Unless I have kids with me, I typically stay to the very end of any game. That said, I understand why some may not. Weather can obviously be a factor. Traffic is probably the most pressing issue and the later the prospect of getting home, the larger the concern looms. Add into the mix a growing certainty of the outcome as the clock runs lower and lower and the scale can easily tip and a premature evacuation of the stadium begins.
Alabama fans have to weigh all of those factors in favor of leaving early against the wonderful joy derived from watching your team utterly destroy an opponent. But more important, they need to decide if they want to be on the scowled at end of a lecture, one whose groundwork has already been laid in a press conference this week, by our Dark Lord.
Saban has harped on this subject more than once before. You’ll be familiar with it by now. To paraphrase, it begins “I don’t understand it.” followed by some variation of “These guys work so hard to put a good product on the field.

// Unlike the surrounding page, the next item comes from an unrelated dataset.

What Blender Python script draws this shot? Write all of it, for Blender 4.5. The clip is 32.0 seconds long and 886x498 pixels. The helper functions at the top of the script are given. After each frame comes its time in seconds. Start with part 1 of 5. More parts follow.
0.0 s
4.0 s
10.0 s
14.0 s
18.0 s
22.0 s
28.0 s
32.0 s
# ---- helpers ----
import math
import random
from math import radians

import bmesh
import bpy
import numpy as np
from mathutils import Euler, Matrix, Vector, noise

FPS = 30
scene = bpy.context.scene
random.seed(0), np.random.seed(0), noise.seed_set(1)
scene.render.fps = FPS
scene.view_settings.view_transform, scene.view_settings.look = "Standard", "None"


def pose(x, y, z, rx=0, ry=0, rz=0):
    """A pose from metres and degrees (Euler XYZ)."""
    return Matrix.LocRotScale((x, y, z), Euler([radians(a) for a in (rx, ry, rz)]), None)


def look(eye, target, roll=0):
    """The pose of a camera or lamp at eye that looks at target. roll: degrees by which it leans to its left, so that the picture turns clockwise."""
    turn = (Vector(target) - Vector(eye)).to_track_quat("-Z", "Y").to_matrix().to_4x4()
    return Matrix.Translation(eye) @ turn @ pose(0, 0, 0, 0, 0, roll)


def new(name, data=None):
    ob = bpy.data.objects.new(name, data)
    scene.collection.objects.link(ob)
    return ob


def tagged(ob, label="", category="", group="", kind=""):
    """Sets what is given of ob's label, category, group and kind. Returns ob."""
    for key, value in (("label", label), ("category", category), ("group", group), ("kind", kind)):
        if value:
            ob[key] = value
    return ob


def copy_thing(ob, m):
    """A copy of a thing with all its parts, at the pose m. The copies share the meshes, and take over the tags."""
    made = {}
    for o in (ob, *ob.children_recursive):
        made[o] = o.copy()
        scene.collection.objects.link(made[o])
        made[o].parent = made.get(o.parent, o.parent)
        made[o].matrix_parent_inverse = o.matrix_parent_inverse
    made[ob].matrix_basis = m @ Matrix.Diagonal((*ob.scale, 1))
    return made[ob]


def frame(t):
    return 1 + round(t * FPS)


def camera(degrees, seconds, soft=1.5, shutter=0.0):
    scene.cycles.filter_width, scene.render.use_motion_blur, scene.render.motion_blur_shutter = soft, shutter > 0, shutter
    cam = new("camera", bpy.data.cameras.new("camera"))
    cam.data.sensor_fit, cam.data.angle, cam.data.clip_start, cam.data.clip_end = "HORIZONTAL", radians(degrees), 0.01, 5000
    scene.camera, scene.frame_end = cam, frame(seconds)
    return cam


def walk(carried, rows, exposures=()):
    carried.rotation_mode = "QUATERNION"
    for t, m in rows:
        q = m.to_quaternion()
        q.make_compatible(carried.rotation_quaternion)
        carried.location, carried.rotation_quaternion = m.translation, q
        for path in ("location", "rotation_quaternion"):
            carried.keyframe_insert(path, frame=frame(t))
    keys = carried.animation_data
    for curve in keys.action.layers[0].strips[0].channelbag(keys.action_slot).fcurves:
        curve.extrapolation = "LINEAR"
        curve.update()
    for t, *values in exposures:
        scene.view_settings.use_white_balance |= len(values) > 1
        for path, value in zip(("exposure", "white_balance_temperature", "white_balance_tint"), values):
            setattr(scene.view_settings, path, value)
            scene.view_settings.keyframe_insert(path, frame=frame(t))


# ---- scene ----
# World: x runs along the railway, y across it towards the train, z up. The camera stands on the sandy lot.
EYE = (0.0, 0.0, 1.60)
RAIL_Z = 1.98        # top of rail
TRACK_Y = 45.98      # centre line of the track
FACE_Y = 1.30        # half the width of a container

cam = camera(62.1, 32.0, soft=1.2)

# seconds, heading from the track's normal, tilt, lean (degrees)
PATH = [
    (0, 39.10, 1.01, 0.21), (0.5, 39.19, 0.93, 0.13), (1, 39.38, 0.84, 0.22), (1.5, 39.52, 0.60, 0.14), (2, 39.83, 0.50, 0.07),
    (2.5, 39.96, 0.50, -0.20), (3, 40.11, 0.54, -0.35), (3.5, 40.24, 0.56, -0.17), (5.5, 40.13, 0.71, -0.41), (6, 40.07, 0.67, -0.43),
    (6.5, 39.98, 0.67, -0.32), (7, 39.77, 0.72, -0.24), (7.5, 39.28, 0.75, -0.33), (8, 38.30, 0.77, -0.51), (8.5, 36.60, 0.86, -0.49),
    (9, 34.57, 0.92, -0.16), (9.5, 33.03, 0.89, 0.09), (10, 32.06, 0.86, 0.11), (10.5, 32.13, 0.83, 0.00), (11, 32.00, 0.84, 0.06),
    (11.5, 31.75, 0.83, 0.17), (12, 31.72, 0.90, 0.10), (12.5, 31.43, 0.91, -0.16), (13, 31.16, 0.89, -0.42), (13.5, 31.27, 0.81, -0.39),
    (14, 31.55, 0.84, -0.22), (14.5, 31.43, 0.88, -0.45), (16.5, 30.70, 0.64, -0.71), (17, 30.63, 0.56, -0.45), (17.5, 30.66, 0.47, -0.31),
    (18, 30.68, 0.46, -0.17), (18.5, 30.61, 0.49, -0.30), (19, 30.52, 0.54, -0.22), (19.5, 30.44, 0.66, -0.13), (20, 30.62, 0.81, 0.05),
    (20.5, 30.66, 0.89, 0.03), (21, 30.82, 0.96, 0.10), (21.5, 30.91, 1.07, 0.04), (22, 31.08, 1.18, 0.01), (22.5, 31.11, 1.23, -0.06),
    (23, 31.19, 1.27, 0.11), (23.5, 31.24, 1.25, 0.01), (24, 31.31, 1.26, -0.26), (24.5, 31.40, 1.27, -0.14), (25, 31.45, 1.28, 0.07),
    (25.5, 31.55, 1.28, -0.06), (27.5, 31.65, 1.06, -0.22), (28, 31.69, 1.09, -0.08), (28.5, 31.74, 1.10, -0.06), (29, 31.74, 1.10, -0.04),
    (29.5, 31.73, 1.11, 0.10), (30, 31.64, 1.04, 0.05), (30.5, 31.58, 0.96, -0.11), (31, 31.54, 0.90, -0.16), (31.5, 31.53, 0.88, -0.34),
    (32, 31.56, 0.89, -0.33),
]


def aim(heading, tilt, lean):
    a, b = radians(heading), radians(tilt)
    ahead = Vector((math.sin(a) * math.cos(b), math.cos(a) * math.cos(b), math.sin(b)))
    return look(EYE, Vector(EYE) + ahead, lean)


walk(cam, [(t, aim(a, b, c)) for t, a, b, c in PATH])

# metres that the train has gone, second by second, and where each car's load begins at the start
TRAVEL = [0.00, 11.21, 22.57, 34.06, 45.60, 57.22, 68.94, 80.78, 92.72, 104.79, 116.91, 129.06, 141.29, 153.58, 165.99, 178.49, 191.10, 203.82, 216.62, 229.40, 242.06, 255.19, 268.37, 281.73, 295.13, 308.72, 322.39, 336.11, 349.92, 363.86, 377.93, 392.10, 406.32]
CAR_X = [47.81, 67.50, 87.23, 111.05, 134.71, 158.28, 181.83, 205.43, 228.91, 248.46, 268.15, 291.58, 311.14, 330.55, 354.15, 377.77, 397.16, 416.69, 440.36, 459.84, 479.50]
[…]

It doesn’t seem like so much to ask that the fans pay them back by cheering them the whole game through.”
This week, he added a new wrinkle, or at least not one that I’ve noticed before.
"The place is half empty by the time we get to the fourth quarter. Why should we ask the players to play sixty minutes?"

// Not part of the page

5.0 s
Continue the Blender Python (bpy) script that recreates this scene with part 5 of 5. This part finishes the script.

This is a very good argument if you are talking about fans leaving a close game on a pleasant fall afternoon. Not so much when the choice is between hitting the road before the final whistle of a blowout and watching the speedometer hover around twenty in bumper to bumper traffic until the wee hours of the morning.

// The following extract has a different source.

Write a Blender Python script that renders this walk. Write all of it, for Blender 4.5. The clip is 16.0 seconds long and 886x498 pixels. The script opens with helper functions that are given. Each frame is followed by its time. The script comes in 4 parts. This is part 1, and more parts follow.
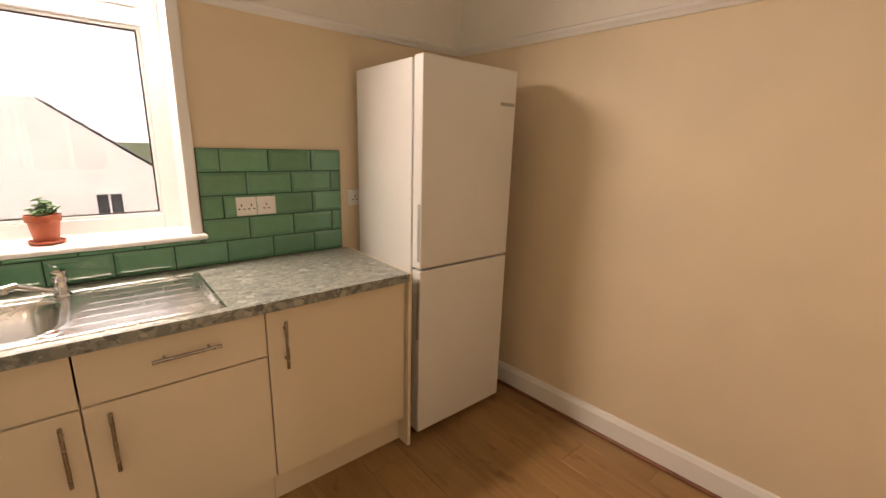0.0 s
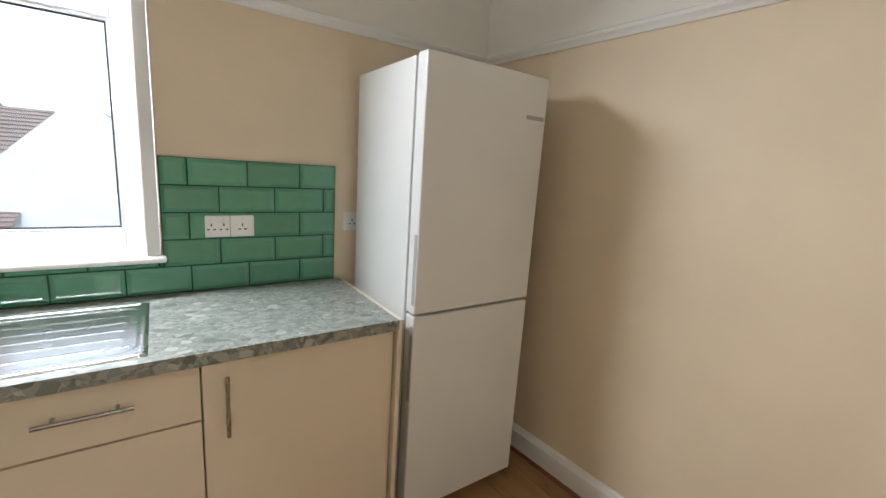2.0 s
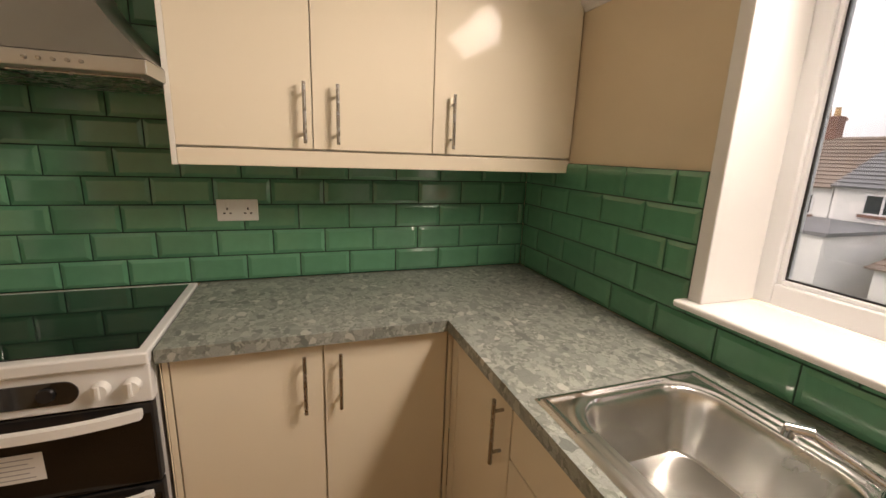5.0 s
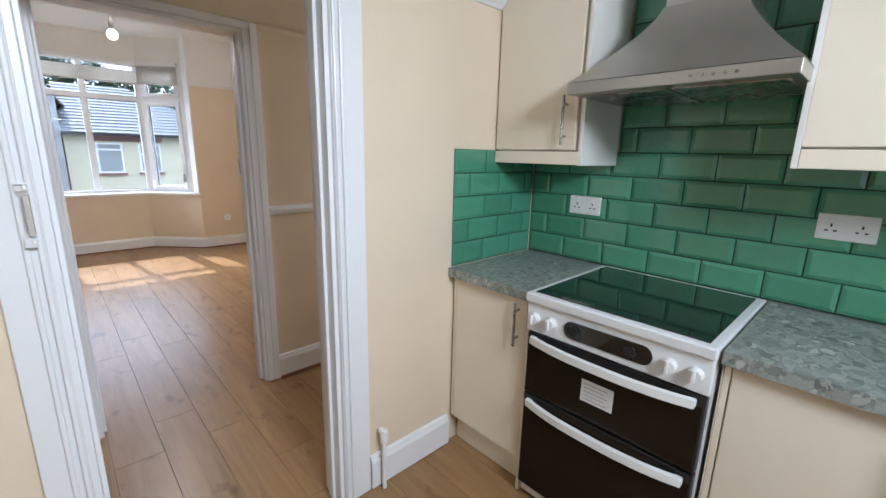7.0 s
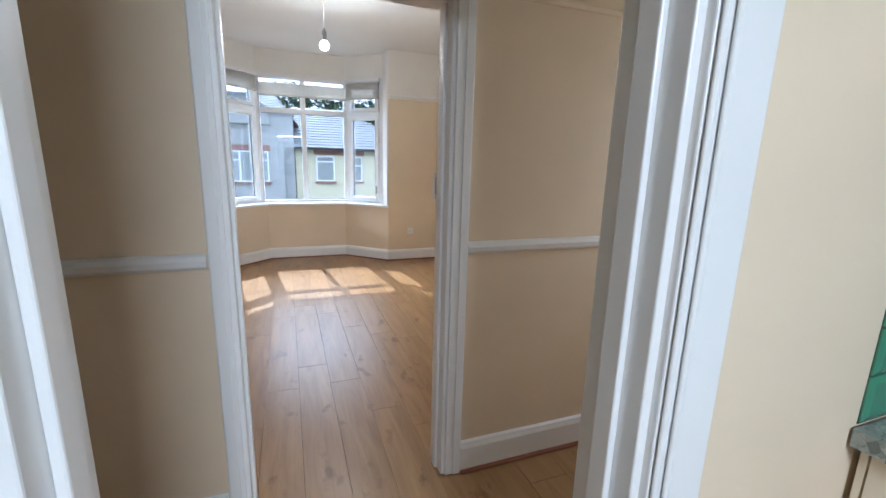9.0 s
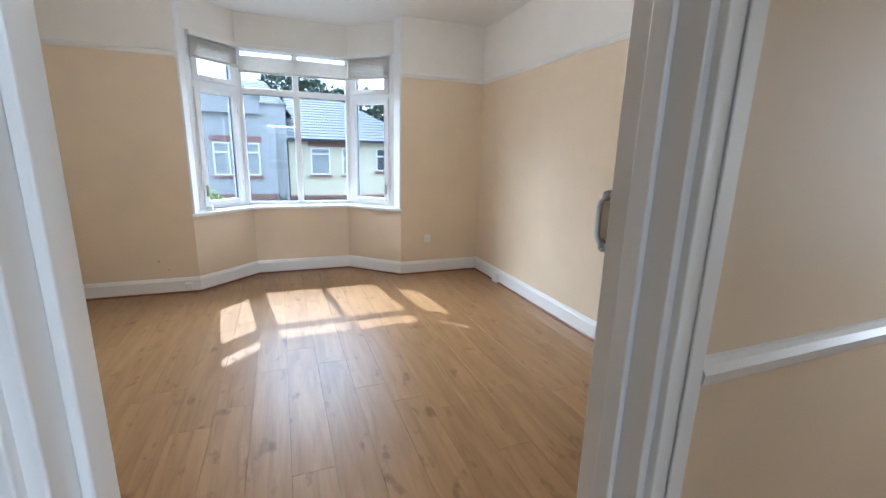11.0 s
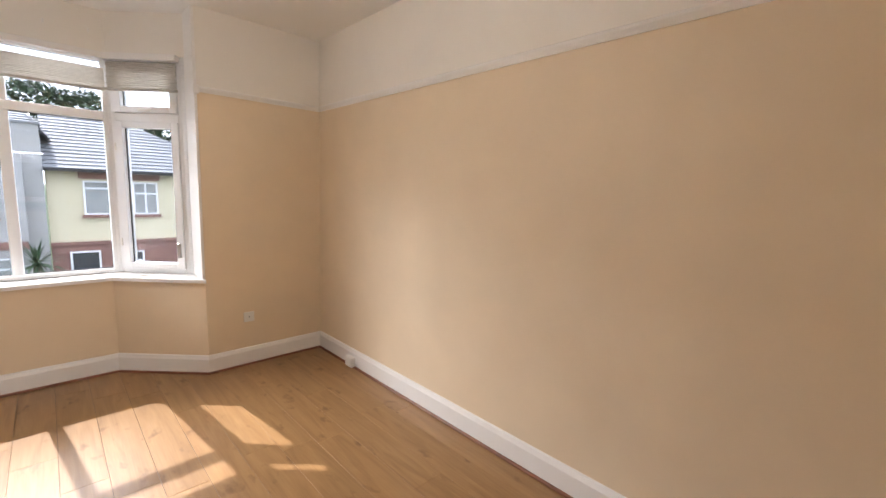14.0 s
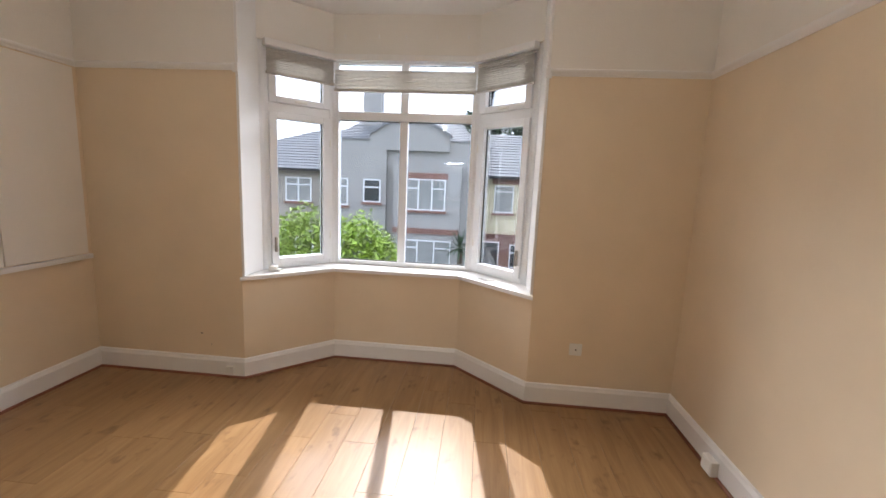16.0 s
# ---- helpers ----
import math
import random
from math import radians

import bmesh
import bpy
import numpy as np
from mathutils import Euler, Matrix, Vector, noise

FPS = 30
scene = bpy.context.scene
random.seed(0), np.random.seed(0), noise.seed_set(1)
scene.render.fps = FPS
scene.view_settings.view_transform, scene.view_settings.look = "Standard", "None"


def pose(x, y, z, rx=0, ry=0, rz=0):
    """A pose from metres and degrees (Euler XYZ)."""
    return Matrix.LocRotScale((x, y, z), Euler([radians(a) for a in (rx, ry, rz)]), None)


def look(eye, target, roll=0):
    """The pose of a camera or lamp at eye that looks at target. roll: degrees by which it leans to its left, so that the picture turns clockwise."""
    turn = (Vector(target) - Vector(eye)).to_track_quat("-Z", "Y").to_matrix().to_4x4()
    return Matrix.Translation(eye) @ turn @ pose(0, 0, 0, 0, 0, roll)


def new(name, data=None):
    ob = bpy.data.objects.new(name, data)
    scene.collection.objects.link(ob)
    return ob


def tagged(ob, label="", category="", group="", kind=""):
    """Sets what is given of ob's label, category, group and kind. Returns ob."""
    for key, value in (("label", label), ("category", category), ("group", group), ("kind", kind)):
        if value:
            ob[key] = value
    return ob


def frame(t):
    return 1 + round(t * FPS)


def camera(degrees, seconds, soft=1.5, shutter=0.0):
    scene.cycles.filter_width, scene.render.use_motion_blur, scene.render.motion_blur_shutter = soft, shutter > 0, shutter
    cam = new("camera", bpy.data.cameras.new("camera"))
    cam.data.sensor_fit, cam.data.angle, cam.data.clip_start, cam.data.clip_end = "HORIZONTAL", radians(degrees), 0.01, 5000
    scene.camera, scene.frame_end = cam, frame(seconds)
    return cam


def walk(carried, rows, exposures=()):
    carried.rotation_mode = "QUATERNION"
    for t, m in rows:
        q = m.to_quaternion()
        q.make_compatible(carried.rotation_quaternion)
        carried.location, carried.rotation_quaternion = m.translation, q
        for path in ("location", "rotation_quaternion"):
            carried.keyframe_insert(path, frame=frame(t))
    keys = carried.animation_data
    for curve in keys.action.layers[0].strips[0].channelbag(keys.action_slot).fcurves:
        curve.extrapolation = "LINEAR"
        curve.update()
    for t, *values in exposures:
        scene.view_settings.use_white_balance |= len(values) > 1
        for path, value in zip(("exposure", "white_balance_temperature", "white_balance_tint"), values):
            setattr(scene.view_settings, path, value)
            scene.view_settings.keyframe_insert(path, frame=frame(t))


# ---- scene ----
cam = camera(93.7, 16.0)
# seconds, place, yaw, pitch, roll
PATH = [
    (0, 1.690, -2.076, 1.466, -39.61, -13.77, -1.60),
    (0.5, 1.712, -2.067, 1.470, -48.29, -13.27, -2.20),
    (1, 1.781, -2.040, 1.487, -49.54, -12.06, -2.90),
    (1.5, 1.928, -1.965, 1.471, -44.09, -10.78, -3.10),
    (2, 2.029, -1.859, 1.451, -34.13, -10.81, -3.70),
    (2.5, 2.087, -1.678, 1.447, -21.09, -11.54, -3.80),
    (3, 2.109, -1.521, 1.457, -4.85, -12.39, -3.50),
    (3.5, 2.088, -1.379, 1.464, 12.33, -13.09, -3.20),
    (4, 2.048, -1.267, 1.456, 31.89, -13.12, -2.70),
    (4.5, 1.916, -1.160, 1.448, 50.94, -12.95, -2.30),
    (5, 1.837, -1.077, 1.458, 70.98, -13.03, -2.10),
    (5.2, 1.827, -1.068, 1.458, 78.27, -13.06, -2.20),
    (7.3, 1.886, -1.335, 1.409, 142.99, -12.65, -1.09),
    (7.5, 1.871, -1.419, 1.414, 146.15, -12.46, -1.02),
    (8, 1.806, -1.640, 1.407, 152.43, -11.95, -1.19),
    (8.5, 1.713, -1.875, 1.422, 157.31, -11.69, -1.27),
    (8.7, 1.691, -1.968, 1.419, 158.83, -11.68, -1.33),
    (10.8, 1.577, -3.148, 1.409, 161.17, -12.56, -1.75),
    (11, 1.624, -3.224, 1.427, 158.99, -12.91, -1.42),
    (11.5, 1.553, -3.499, 1.430, 152.88, -13.22, -1.56),
    (12, 1.456, -3.703, 1.440, 145.25, -13.08, -1.69),
    (12.5, 1.367, -3.843, 1.459, 137.63, -12.03, -1.90),
    (13, 1.320, -3.937, 1.488, 131.73, -10.30, -1.93),
    (13.5, 1.285, -4.049, 1.518, 131.69, -8.53, -1.81),
    (14, 1.218, -4.228, 1.538, 136.54, -7.74, -1.85),
    (14.5, 1.122, -4.448, 1.540, 145.21, -8.17, -1.85),
    (15, 0.982, -4.681, 1.542, 157.09, -8.55, -1.79),
    (15.5, 0.837, -4.886, 1.536, 170.93, -8.94, -2.05),
    (16, 0.722, -5.045, 1.526, 185.50, -8.94, -2.41),
]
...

If you plan on doing as coach asks and stay no matter what’s trending on the field, you should fortify yourself in case of a longer than hoped for trip home by eating well.
The following recipe is based on last Saturday’s daily special at one of our neighborhood haunts. Everything can be prepared the night before and the on-site assembly takes no more than a few minutes.
Chicken Taco Flatbread
- 1 lb. pizza dough
- 1 lb. refried beans (you won’t use anywhere near this much, but as far as I can tell, it’s only sold in 16 oz. cans and the excess is nice to have around for dipping)
- ¼ cup taco sauce, plus more for drizzling
- 2 cups sharp cheddar cheese, shredded
- ½ cup chicken, precook and shredded
- ½ cup yellow onion, diced
- 1 cup tomato, deseeded and diced
- 1 jalapeno, deseeded depending on heat preference and diced
- 1 handful fresh cilantro, roughly chopped
- juice of 1 lime
- 2 cups Romaine lettuce, chopped
- all purpose flour
This will be great on the grill. The sharper among you may notice from the pictures that I cooked it in my kitchen. Guilty. I didn’t want to clean my grill and I really didn’t want to not clean my grill, take pictures, and have you lot write in the comments “He needs to clean his grill.”
I’ll give times and temps for ovens, but if you decide to grill a pizza you want to hold it around the 350˚ to 400˚ range. Grills vary so much in temperatures and air flow that rather than give you a cooking time, I’d recommend covering and checking every few minutes.
If you want to make your own dough, here’s a link to a previous tailgate post with my wife’s recipe. You’ll need to start a day ahead to let it proof and rest.
Grocery stores with a bakery usually have a pretty decent pizza dough made in house. Publix has a pretty good one, but they aren’t alone in that.
If you want to use a pre-formed, pre-cooked dough like Biboli, go ahead. You’ll need to skip a step, but I’ll point that out when we get there.
To start, make pico de gallo. Add the onion, tomato, jalapeno, cilantro, and lime juice to a bowl and toss until mixed. Salt to taste and refrigerate until needed.
In a separate bowl, mix the refried beans with ¼ cup of taco sauce, salt to taste, and refrigerate until needed.
When ready, get the grill going and when at the desired temp. Right before adding the dough brush the cooking surface with a little olive oil. Alternately pre-heat an oven to 500˚. If using a pizza stone, let it sit in the oven at 500˚ for twenty minutes to absorb necessary heat. If you are cooking at home without a pizza stone, go ahead and use a baking sheet.
Dust a work surface and a rolling pin with a little flour and roll out a twelve inch or so pie. Stretch into whatever form you need to fit a baking sheet if using.
Par cook for four minutes in the oven or until the dough holds its shape but not so long that it’s crispy. Floppy is okay.
Make sure to have a long fork to pop any air bubbles that might arise.
Uncover and check every so often if you’re grilling, but it shouldn’t take more than five minutes. Skip this step entirely if you have a Baboli style crust.
Remove the flatbread from the heat and generously spread refried beans over it. Cover with cheddar and add chicken. Put it back on the heat until the crust is begins to crisp - about eight minutes in the oven, again keep checking on the grill.
When ready, set it on a cutting board, top with pico de gallo, lettuce, and if you like, drizzle with more taco sauce.
Cut it up into whatever you like, bite sized to large swaths. I suppose you can fold it half like a giant taco and eat it, but it’s harder to share that way.
Enjoy, no injuries, consider staying till the end, and Roll Tide.